Das leidige Thema „Flächenverbrauch“ und die damit verbundene Verscheußlichung der Landschaft
beschäftigt uns Jahr für Jahr. Entlang der Bundesstraße 3 entsteht ein Siedlungsbrei. Zwischen Offenburg und Freiburg gibt es noch einen minimalen Freiraum von 17,7 km und Siedlungsstrukturen von 50,3 km. Im Rahmen der Fortschreibung des Regionalplanes engagieren wir uns für Mensch, Natur und eine lebenswerte nachhaltige Zukunft. Die sinnvollen, ersten, viel zu vorsichtigen Versuche der grün-roten Landesregierung, den Flächenverbrauch zumindest ein wenig zu bremsen, führten zu einem Aufschrei der Bürgermeister am Oberrhein. Es ist gut, dass aus der üblichen Ankündigungspolitik endlich politisches Handeln erwächst.
Sehr gefreut haben wir uns über den SWR-Film zu 40 Jahren Wyhl-Protest,
der auch jetzt noch in der SWR- Mediathek zu finden ist. Umstrittene Umwelt- und Naturschutzthemen finden häufig „mit einer gewissen Zeitverzögerung“ öffentliches Gehör und Lob.
Ebenfalls gefreut haben wir uns über den Naturschutzpreis der Stadt Freiburg. Die Aktiven in unserem Arbeitskreis Naturschutz erhielten zusammen mit dem NABU den 1. Preis für den Amphibienschutz im Kappler Kleintal, wo wir seit Jahrzehnten eine der größten Amphibienpopulationen Südbadens betreuen.

Bei aller berechtigten Kritik an den Zuständen am Oberrhein und in Deutschland
ist es wichtig, an den aktuellen, globalen Krieg gegen die Armen zu erinnern, denn Nachhaltigkeit gibt es nicht ohne soziale Gerechtigkeit.

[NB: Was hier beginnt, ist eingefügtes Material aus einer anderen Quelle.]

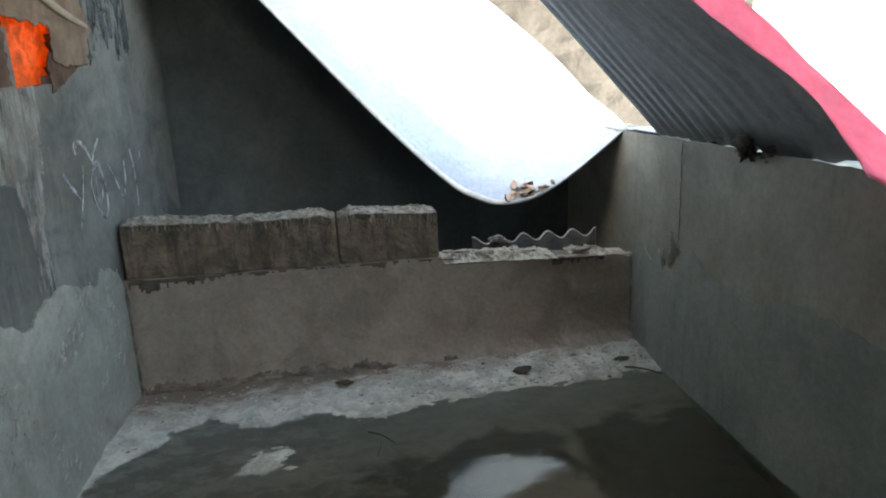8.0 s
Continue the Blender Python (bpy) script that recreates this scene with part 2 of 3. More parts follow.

Im Jahr 2013 wurden die Sklavenhalterbedingungen deutlich, unter denen unsere Hemden in Bangladesch genäht und die Olympiabauten in Katar erstellt werden. Wir leben in einer Zeit, in der alle fünf Sekunden ein Kind unter zehn Jahren an Hunger oder seinen unmittelbaren Folgen stirbt und in der 843 Millionen Menschen schwerst unterernährt sind. Global denken und lokal für Nachhaltigkeit kämpfen bleibt auch im Jahr 2014 unsere Devise.